Was bringt die EnEV 2009?

KK-Redaktion: Die Anforderungsniveaus werden mit der EnEV 2009 um durchschnittlich 30 Prozent verschärft. Hat das auch Auswirkungen auf die Kennwerte von Klima- und Lüftungsanlagen?

Händel: Klima- und Lüftungsanlagen haben eine große Bedeutung für den Energiebedarf. Drastisch verschärft werden in der EnEV 2009 die Anforderungen an die spezifischen Leistungsaufnahmen der Ventilatoren. So werden im Referenzgebäude abhängig von den Luftbehandlungsfunktionen statt bisher 1,25 bis 2,0kW/(m³/s) nur noch 1,0 bis 1,5kW/(m³/s) angesetzt. Diese Werte sind sehr ehrgeizig und werden in der bisherigen Praxis kaum eingehalten. Der Grund liegt meist in den engen Platzverhältnissen, z.B. bei Zentralen, Verteilschächten und Zwischendecken. Hier sind kompetente Planer gefragt, die die notwendigen Installationsräume frühzeitig im Baukörper definieren. Auch die Referenzwerte der Wärmerückgewinnung werden von 45 Prozent auf 60 Prozent verschärft.

All diese Forderungen sind nicht absolut zu sehen, sondern können auch durch andere Maßnahmen kompensiert werden.

Die neue Nebenanforderung in § 15 gilt jedoch in jedem Fall. Damit wird für alle Klima- und Lüftungsanlagen ab 4000 m³/h eine Pflicht zur Wärmerückgewinnung eingeführt. Die Anforderungen der DIN EN 13053 Klasse H3 müssen für Neuanlagen und beim Tausch von Geräten eingehalten werden.

KK-Redaktion: Die DIN V 18599 erhält in Kürze ein Ergänzungsblatt, den Teil 100. Was bringt dieser an Neuerungen für die Bewertung von Lüftungsanlagen?

Händel: Neben allgemeinen kleineren Korrekturen können mit diesen Ergänzungen erstmalig bedarfsgesteuerte Lüftungssysteme bewertet werden. Gerade die sensorgestützte Regelung des Luftvolumenstromes ist eine hervorragende Maßnahme, um den Energiebedarf zu senken und die Nutzerzufriedenheit zu steigern.

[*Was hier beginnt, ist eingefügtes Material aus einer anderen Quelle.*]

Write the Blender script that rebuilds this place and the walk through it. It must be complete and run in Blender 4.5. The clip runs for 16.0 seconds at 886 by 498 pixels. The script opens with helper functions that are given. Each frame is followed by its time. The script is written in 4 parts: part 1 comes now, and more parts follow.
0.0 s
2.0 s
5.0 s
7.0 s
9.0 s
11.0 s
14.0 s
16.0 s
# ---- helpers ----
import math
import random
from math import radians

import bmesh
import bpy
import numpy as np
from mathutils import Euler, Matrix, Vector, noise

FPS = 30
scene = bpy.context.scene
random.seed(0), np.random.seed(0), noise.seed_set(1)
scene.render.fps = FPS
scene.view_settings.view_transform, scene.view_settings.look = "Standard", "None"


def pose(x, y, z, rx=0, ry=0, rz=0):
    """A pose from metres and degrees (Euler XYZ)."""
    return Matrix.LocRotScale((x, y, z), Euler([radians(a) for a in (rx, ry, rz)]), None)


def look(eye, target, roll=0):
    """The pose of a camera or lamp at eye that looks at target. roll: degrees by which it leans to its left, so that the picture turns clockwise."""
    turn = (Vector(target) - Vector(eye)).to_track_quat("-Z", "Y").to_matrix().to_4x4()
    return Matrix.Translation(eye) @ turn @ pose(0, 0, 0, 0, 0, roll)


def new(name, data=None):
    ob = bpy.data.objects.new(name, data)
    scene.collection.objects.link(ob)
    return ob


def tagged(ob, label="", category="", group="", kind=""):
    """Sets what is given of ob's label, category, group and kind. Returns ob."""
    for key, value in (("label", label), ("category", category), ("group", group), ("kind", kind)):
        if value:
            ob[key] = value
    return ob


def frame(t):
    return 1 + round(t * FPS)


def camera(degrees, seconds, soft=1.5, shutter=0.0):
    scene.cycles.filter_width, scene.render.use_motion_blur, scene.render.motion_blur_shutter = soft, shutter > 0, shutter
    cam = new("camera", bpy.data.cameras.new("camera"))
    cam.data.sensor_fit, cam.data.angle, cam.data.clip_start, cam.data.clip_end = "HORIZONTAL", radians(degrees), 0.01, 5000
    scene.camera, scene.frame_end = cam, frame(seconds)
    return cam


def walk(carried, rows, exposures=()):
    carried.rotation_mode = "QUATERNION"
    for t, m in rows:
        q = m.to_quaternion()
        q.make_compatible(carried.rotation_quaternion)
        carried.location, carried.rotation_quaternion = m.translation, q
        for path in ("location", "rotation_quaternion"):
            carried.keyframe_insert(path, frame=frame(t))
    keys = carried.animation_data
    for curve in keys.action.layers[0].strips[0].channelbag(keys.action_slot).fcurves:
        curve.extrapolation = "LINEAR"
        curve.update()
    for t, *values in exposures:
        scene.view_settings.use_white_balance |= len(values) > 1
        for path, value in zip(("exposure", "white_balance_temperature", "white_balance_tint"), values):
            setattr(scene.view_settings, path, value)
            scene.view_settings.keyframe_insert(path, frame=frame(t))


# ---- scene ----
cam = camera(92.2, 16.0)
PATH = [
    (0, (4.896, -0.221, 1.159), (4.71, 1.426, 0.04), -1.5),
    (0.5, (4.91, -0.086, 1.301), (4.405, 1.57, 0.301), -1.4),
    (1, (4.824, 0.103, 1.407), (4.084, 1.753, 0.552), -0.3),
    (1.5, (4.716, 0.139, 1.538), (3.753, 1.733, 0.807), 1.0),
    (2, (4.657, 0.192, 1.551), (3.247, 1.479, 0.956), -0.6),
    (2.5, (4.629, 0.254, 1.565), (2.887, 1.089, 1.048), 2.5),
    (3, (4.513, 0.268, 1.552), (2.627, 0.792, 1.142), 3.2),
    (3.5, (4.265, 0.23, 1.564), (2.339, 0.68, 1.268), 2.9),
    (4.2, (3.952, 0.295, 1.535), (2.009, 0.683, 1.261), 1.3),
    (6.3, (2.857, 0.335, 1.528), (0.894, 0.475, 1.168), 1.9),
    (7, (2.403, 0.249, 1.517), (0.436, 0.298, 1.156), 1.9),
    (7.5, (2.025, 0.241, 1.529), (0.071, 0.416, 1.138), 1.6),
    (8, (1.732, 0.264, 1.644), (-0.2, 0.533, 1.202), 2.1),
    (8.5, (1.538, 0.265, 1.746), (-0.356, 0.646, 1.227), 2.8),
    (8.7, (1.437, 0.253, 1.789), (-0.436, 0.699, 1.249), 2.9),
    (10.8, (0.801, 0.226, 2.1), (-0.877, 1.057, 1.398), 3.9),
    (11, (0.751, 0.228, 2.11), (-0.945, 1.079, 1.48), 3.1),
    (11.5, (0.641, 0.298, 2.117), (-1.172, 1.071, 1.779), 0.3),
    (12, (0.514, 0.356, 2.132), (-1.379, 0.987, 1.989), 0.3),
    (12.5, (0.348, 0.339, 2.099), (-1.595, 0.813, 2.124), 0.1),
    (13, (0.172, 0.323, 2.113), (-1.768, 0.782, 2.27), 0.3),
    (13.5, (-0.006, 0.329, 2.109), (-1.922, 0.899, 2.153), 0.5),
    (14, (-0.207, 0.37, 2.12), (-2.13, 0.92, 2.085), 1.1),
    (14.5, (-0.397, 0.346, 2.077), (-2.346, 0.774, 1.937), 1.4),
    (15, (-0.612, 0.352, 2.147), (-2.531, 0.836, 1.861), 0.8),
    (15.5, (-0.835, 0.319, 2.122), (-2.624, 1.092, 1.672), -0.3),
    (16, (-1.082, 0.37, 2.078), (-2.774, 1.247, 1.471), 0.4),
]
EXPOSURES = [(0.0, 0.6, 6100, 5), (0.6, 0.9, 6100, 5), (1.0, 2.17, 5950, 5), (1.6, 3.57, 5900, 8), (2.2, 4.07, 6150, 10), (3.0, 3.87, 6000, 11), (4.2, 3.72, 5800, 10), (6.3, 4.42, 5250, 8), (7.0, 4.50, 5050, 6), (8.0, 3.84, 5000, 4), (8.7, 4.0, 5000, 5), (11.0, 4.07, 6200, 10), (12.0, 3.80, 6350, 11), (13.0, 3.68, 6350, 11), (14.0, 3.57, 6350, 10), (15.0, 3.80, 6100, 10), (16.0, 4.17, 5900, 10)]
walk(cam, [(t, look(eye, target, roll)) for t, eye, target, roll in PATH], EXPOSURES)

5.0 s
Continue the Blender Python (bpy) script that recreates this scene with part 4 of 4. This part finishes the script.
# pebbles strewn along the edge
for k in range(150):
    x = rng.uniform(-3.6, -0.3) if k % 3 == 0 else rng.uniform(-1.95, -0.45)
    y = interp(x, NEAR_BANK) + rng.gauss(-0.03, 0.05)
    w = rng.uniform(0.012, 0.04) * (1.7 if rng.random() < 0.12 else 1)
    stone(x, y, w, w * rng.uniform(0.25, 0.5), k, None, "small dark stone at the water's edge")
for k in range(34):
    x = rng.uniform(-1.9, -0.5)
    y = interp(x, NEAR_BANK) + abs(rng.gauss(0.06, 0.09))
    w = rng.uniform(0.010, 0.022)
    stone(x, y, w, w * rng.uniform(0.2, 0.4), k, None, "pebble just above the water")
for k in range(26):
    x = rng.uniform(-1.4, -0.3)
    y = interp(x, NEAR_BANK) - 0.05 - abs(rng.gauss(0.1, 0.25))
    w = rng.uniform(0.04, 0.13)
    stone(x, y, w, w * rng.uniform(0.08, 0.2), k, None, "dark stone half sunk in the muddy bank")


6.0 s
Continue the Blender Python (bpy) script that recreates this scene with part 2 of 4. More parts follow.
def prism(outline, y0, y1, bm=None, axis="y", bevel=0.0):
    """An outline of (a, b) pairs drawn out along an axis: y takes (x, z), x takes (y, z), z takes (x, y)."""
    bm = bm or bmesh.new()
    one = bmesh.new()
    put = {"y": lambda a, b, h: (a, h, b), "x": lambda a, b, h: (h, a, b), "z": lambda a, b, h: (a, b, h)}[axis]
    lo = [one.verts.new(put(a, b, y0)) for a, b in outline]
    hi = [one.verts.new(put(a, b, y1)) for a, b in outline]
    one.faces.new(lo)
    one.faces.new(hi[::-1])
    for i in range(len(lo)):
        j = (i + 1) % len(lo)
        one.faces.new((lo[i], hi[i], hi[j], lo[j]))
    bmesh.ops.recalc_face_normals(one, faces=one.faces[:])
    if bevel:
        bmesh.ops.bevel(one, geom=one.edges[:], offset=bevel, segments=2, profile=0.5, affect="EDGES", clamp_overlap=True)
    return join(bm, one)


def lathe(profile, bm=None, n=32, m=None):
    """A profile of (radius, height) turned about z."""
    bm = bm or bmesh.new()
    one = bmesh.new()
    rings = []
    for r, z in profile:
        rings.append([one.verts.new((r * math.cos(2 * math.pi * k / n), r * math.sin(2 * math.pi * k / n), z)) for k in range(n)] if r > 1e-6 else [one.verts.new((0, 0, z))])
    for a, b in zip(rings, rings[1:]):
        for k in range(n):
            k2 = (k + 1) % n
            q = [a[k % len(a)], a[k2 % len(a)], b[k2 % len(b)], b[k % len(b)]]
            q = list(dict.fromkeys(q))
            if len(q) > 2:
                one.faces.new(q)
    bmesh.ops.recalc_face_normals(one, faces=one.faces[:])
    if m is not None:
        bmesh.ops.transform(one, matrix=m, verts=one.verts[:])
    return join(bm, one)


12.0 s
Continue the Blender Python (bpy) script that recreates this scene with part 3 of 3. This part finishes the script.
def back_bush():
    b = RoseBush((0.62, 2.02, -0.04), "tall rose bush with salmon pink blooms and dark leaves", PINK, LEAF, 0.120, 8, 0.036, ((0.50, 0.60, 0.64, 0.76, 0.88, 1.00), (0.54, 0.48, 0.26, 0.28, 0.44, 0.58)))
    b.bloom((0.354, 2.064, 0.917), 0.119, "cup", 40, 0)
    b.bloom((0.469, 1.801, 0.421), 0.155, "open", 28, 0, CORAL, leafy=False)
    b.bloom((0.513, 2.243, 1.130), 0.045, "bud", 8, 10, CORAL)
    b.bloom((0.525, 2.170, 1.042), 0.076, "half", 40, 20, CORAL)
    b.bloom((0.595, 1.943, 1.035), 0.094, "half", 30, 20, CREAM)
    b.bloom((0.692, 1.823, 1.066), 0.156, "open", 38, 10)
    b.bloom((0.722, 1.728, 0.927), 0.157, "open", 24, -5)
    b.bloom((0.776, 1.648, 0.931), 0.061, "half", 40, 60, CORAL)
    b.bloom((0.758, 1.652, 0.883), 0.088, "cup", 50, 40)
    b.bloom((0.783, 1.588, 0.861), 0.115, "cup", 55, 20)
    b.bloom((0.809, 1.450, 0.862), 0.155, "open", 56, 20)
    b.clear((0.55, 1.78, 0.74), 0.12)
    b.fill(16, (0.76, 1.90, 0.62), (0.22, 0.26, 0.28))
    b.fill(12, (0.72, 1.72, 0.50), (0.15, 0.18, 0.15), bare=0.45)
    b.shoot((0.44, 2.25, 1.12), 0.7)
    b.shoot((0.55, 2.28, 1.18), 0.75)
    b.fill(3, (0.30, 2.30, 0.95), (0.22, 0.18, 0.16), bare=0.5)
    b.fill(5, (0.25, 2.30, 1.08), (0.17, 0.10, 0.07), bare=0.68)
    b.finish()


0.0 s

Auch die herstellerspezifischen Produktkennwerte für Kälteerzeugungssysteme auf Basis der DIN EN 14511 können nun in das Bewertungsverfahren einfließen. Damit können beispielsweise die Kennwerte Eurovent-zertifizierter Kaltwassersätze für den Nachweis verwendet werden. Klarer definiert wird auch das Bewertungsverfahren für VRF-Systeme im Heizbetrieb.

Eine weitere wichtige Neuerung stellen die sogenannten Teilkennwerte dar. Für die Luftaufbereitung, die Kälteerzeugung und die Kaltwasserverteilung werden spezifische Kennwerte definiert, die eine Bewertung der Teilsysteme erlauben. Das erhöht die Transparenz des Gesamtverfahrens, da bei der Berechnung nach DIN V 18599 nun auch leicht zu erkennen ist, wenn bei den verschiedenen Anlagenteilen noch Verbesserungspotenziale bestehen.

KK-Redaktion: In der EnEV 2007 gilt für die Kühlung von neu errichteten Wohngebäuden ein erhöhter Anforderungswert für den Primärenergiebedarf. Gekühlte Wohngebäude dürfen einen höheren Primärenergiebedarf aufweisen als ungekühlte. Wird sich daran in der EnEV 2009 etwas ändern?

Händel: Ja, der erhöhte Anforderungswert wurde gestrichen. Dies ist unverständlich, da in den bestehenden Anforderungswerten die Raumkühlung wie auch die Beleuchtung nicht berücksichtigt wurde. Grundsätzlich sollte im Rahmen einer Berechnung jeder Bedarf berücksichtigt werden. Erst dann ist es möglich, mit ganzheitlichen Systembetrachtungen eine energetisch günstige Lösung zu finden. Wenn man den Kühl­energiebedarf ignoriert, wird dies dazu führen, dass Wohngebäude heizwärmeoptimiert werden und im Sommer zur Überhitzung neigen. Man braucht sich nicht zu wundern, wenn dann von den Nutzern mobile Klimageräte gekauft werden, die eine schlechte Effizienz aufweisen und nicht im Bewertungsverfahren berücksichtigt werden. Das wäre, als ob man einen nicht berücksichtigten Heizwärmebedarf mit elektrischen Heizlüften kompensieren würde.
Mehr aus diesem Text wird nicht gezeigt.